* **Task objective**: An exact copy of all the data is required, with pictures left out.

── Raw data

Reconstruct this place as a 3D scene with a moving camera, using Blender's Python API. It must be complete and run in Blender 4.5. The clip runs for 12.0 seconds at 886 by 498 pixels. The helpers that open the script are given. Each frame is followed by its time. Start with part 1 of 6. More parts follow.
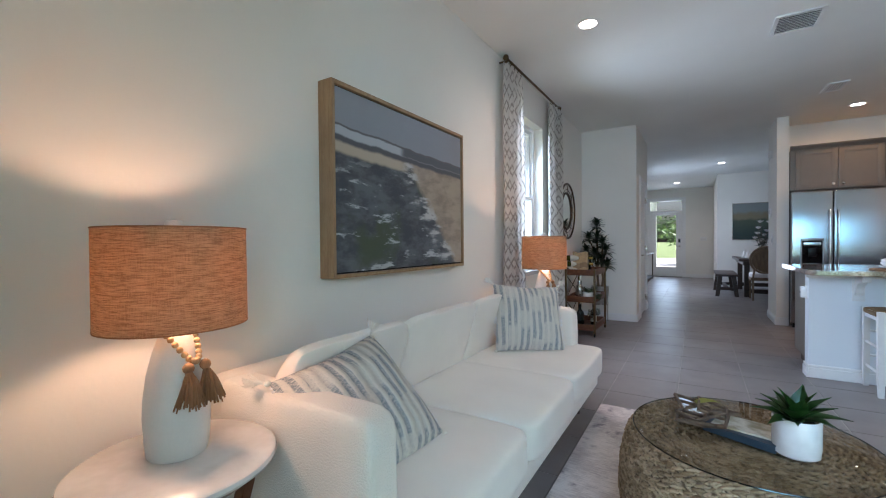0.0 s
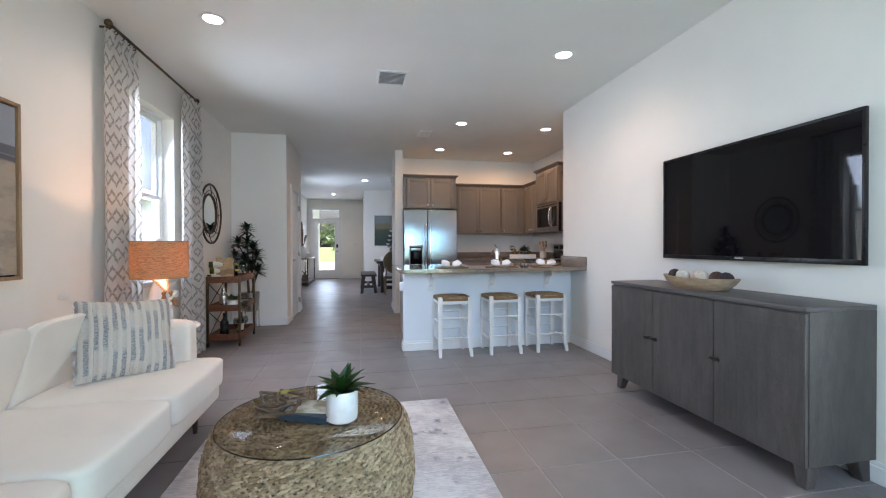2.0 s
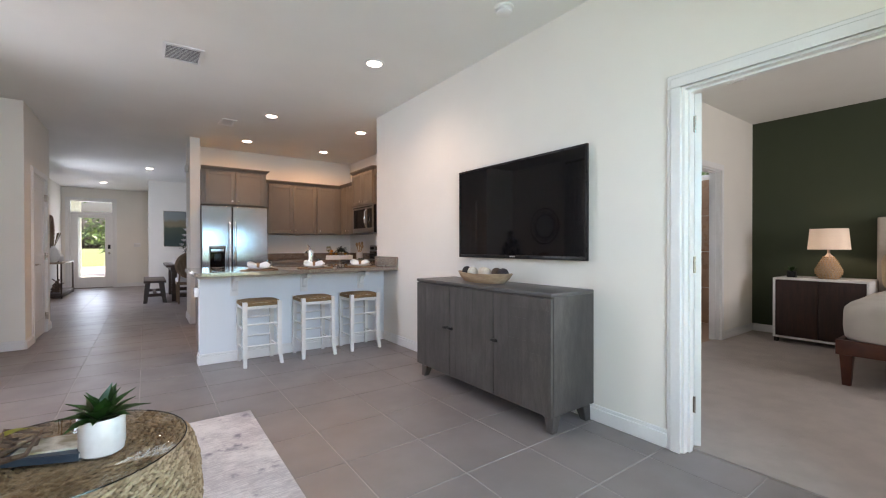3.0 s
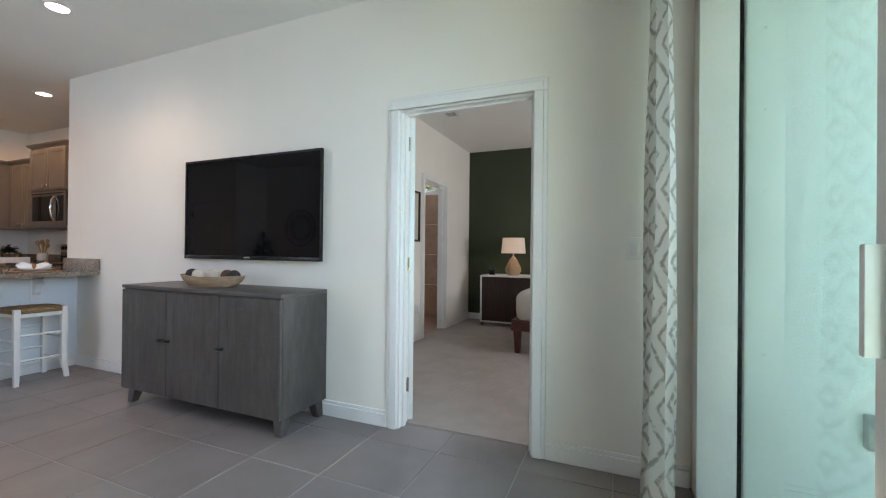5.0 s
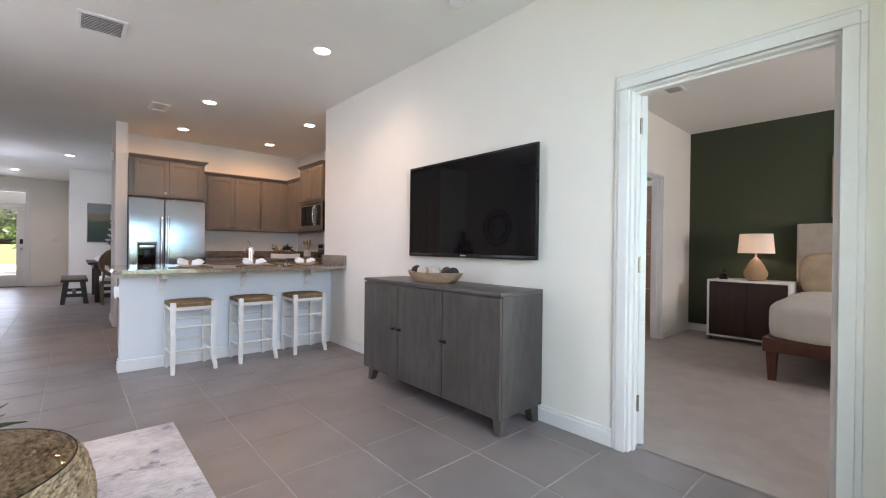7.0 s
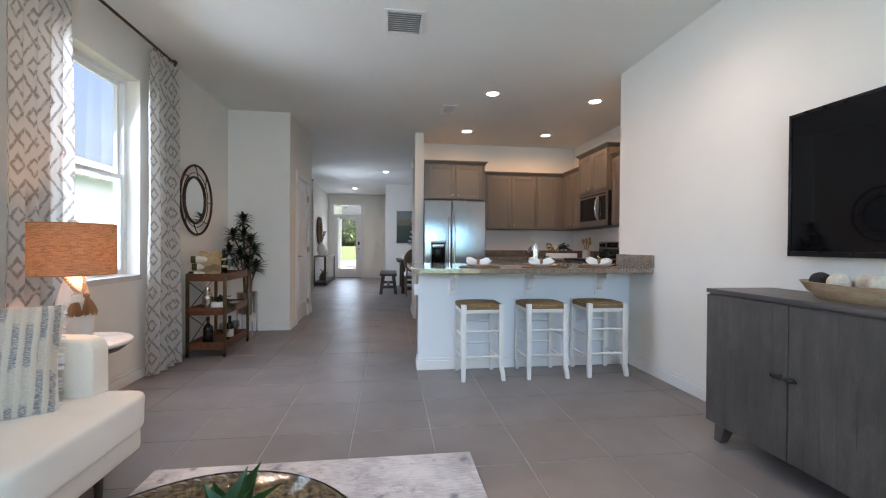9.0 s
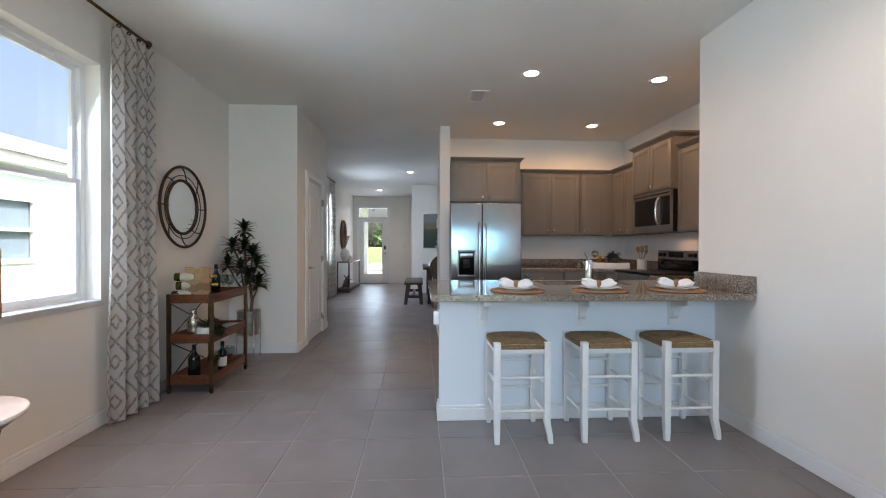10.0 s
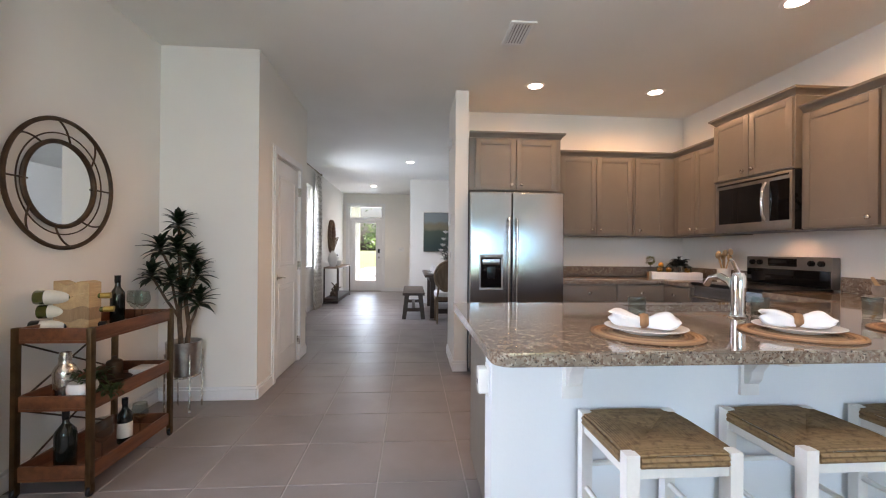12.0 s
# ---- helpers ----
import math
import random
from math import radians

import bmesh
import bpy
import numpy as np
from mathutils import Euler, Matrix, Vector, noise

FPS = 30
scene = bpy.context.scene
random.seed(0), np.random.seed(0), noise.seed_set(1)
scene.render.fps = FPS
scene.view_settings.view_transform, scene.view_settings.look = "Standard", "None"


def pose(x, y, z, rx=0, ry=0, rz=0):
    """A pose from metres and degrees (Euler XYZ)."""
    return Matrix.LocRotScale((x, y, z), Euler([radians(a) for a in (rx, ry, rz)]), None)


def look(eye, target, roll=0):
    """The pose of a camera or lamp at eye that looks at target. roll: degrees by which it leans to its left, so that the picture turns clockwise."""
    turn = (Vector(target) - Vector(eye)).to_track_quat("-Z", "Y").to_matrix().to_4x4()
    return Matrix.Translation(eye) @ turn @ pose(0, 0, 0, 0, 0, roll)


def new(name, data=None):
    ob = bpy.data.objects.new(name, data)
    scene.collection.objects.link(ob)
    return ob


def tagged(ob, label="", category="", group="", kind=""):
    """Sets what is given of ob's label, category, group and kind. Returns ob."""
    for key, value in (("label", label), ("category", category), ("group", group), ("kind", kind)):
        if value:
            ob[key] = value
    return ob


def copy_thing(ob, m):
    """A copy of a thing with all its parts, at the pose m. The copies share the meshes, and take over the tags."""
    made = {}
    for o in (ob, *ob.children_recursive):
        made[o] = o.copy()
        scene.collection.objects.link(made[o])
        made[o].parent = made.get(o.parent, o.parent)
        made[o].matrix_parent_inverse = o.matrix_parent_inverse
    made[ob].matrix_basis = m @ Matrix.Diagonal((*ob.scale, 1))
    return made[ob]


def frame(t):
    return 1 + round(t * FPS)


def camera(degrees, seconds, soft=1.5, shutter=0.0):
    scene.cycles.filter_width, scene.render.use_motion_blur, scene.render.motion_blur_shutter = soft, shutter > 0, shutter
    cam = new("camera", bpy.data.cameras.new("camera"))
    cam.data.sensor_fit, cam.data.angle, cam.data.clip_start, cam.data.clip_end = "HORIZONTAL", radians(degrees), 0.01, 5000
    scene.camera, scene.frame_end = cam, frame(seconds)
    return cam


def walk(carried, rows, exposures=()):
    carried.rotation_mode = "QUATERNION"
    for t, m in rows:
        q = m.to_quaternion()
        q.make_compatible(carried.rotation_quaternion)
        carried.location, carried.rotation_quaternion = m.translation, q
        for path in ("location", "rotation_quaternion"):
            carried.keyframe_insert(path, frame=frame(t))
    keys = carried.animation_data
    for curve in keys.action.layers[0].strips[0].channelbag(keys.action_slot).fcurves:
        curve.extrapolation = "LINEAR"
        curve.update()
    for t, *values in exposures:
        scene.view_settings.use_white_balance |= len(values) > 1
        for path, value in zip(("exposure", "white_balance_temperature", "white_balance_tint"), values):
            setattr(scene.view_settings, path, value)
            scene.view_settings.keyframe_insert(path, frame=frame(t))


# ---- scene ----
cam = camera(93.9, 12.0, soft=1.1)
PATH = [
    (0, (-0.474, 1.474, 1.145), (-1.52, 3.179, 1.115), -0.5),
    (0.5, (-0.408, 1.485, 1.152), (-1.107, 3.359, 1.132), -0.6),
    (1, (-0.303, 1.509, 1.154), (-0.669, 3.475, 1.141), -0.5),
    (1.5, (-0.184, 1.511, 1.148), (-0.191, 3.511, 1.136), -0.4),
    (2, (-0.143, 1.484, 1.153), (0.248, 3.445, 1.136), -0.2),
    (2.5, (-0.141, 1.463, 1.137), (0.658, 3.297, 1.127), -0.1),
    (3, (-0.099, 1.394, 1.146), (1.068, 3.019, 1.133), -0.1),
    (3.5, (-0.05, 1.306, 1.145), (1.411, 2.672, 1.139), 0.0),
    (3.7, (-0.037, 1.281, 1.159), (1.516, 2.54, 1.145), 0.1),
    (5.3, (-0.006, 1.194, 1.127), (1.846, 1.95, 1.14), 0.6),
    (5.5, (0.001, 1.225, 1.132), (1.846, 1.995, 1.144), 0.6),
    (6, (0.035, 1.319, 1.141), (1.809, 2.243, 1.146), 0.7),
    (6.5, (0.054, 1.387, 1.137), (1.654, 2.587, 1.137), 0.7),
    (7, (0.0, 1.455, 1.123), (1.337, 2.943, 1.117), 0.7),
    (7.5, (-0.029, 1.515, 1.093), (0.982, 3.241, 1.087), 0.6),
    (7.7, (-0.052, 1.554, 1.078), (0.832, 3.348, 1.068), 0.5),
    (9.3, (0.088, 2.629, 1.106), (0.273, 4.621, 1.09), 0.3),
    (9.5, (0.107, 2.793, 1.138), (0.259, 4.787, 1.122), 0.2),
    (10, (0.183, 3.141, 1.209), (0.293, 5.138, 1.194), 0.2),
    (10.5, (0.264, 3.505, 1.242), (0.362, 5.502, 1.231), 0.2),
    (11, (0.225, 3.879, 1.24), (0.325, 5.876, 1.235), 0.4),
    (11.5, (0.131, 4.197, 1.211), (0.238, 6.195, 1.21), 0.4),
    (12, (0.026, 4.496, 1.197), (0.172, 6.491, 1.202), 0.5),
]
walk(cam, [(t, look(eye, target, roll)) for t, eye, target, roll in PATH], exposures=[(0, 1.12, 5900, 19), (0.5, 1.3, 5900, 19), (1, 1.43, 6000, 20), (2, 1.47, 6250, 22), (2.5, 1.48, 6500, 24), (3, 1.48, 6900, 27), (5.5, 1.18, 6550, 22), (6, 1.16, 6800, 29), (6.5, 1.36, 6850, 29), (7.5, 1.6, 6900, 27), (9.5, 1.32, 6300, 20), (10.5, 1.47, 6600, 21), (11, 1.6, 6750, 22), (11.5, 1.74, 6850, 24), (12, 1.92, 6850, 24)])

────

* **Correct answer**:
Reconstruct this place as a 3D scene with a moving camera, using Blender's Python API. It must be complete and run in Blender 4.5. The clip runs for 12.0 seconds at 886 by 498 pixels. The helpers that open the script are given. Each frame is followed by its time. Start with part 1 of 6. More parts follow.
0.0 s
2.0 s
3.0 s
5.0 s
7.0 s
9.0 s
10.0 s
12.0 s
# ---- helpers ----
import math
import random
from math import radians

import bmesh
import bpy
import numpy as np
from mathutils import Euler, Matrix, Vector, noise

FPS = 30
scene = bpy.context.scene
random.seed(0), np.random.seed(0), noise.seed_set(1)
scene.render.fps = FPS
scene.view_settings.view_transform, scene.view_settings.look = "Standard", "None"


def pose(x, y, z, rx=0, ry=0, rz=0):
    """A pose from metres and degrees (Euler XYZ)."""
    return Matrix.LocRotScale((x, y, z), Euler([radians(a) for a in (rx, ry, rz)]), None)


def look(eye, target, roll=0):
    """The pose of a camera or lamp at eye that looks at target. roll: degrees by which it leans to its left, so that the picture turns clockwise."""
    turn = (Vector(target) - Vector(eye)).to_track_quat("-Z", "Y").to_matrix().to_4x4()
    return Matrix.Translation(eye) @ turn @ pose(0, 0, 0, 0, 0, roll)


def new(name, data=None):
    ob = bpy.data.objects.new(name, data)
    scene.collection.objects.link(ob)
    return ob


def tagged(ob, label="", category="", group="", kind=""):
    """Sets what is given of ob's label, category, group and kind. Returns ob."""
    for key, value in (("label", label), ("category", category), ("group", group), ("kind", kind)):
        if value:
            ob[key] = value
    return ob


def copy_thing(ob, m):
    """A copy of a thing with all its parts, at the pose m. The copies share the meshes, and take over the tags."""
    made = {}
    for o in (ob, *ob.children_recursive):
        made[o] = o.copy()
        scene.collection.objects.link(made[o])
        made[o].parent = made.get(o.parent, o.parent)
        made[o].matrix_parent_inverse = o.matrix_parent_inverse
    made[ob].matrix_basis = m @ Matrix.Diagonal((*ob.scale, 1))
    return made[ob]


def frame(t):
    return 1 + round(t * FPS)


def camera(degrees, seconds, soft=1.5, shutter=0.0):
    scene.cycles.filter_width, scene.render.use_motion_blur, scene.render.motion_blur_shutter = soft, shutter > 0, shutter
    cam = new("camera", bpy.data.cameras.new("camera"))
    cam.data.sensor_fit, cam.data.angle, cam.data.clip_start, cam.data.clip_end = "HORIZONTAL", radians(degrees), 0.01, 5000
    scene.camera, scene.frame_end = cam, frame(seconds)
    return cam


def walk(carried, rows, exposures=()):
    carried.rotation_mode = "QUATERNION"
    for t, m in rows:
        q = m.to_quaternion()
        q.make_compatible(carried.rotation_quaternion)
        carried.location, carried.rotation_quaternion = m.translation, q
        for path in ("location", "rotation_quaternion"):
            carried.keyframe_insert(path, frame=frame(t))
    keys = carried.animation_data
    for curve in keys.action.layers[0].strips[0].channelbag(keys.action_slot).fcurves:
        curve.extrapolation = "LINEAR"
        curve.update()
    for t, *values in exposures:
        scene.view_settings.use_white_balance |= len(values) > 1
        for path, value in zip(("exposure", "white_balance_temperature", "white_balance_tint"), values):
            setattr(scene.view_settings, path, value)
            scene.view_settings.keyframe_insert(path, frame=frame(t))


# ---- scene ----
cam = camera(93.9, 12.0, soft=1.1)
PATH = [
    (0, (-0.474, 1.474, 1.145), (-1.52, 3.179, 1.115), -0.5),
    (0.5, (-0.408, 1.485, 1.152), (-1.107, 3.359, 1.132), -0.6),
    (1, (-0.303, 1.509, 1.154), (-0.669, 3.475, 1.141), -0.5),
    (1.5, (-0.184, 1.511, 1.148), (-0.191, 3.511, 1.136), -0.4),
    (2, (-0.143, 1.484, 1.153), (0.248, 3.445, 1.136), -0.2),
    (2.5, (-0.141, 1.463, 1.137), (0.658, 3.297, 1.127), -0.1),
    (3, (-0.099, 1.394, 1.146), (1.068, 3.019, 1.133), -0.1),
    (3.5, (-0.05, 1.306, 1.145), (1.411, 2.672, 1.139), 0.0),
    (3.7, (-0.037, 1.281, 1.159), (1.516, 2.54, 1.145), 0.1),
    (5.3, (-0.006, 1.194, 1.127), (1.846, 1.95, 1.14), 0.6),
    (5.5, (0.001, 1.225, 1.132), (1.846, 1.995, 1.144), 0.6),
    (6, (0.035, 1.319, 1.141), (1.809, 2.243, 1.146), 0.7),
    (6.5, (0.054, 1.387, 1.137), (1.654, 2.587, 1.137), 0.7),
    (7, (0.0, 1.455, 1.123), (1.337, 2.943, 1.117), 0.7),
    (7.5, (-0.029, 1.515, 1.093), (0.982, 3.241, 1.087), 0.6),
    (7.7, (-0.052, 1.554, 1.078), (0.832, 3.348, 1.068), 0.5),
    (9.3, (0.088, 2.629, 1.106), (0.273, 4.621, 1.09), 0.3),
    (9.5, (0.107, 2.793, 1.138), (0.259, 4.787, 1.122), 0.2),
    (10, (0.183, 3.141, 1.209), (0.293, 5.138, 1.194), 0.2),
    (10.5, (0.264, 3.505, 1.242), (0.362, 5.502, 1.231), 0.2),
    (11, (0.225, 3.879, 1.24), (0.325, 5.876, 1.235), 0.4),
    (11.5, (0.131, 4.197, 1.211), (0.238, 6.195, 1.21), 0.4),
    (12, (0.026, 4.496, 1.197), (0.172, 6.491, 1.202), 0.5),
]
walk(cam, [(t, look(eye, target, roll)) for t, eye, target, roll in PATH], exposures=[(0, 1.12, 5900, 19), (0.5, 1.3, 5900, 19), (1, 1.43, 6000, 20), (2, 1.47, 6250, 22), (2.5, 1.48, 6500, 24), (3, 1.48, 6900, 27), (5.5, 1.18, 6550, 22), (6, 1.16, 6800, 29), (6.5, 1.36, 6850, 29), (7.5, 1.6, 6900, 27), (9.5, 1.32, 6300, 20), (10.5, 1.47, 6600, 21), (11, 1.6, 6750, 22), (11.5, 1.74, 6850, 24), (12, 1.92, 6850, 24)])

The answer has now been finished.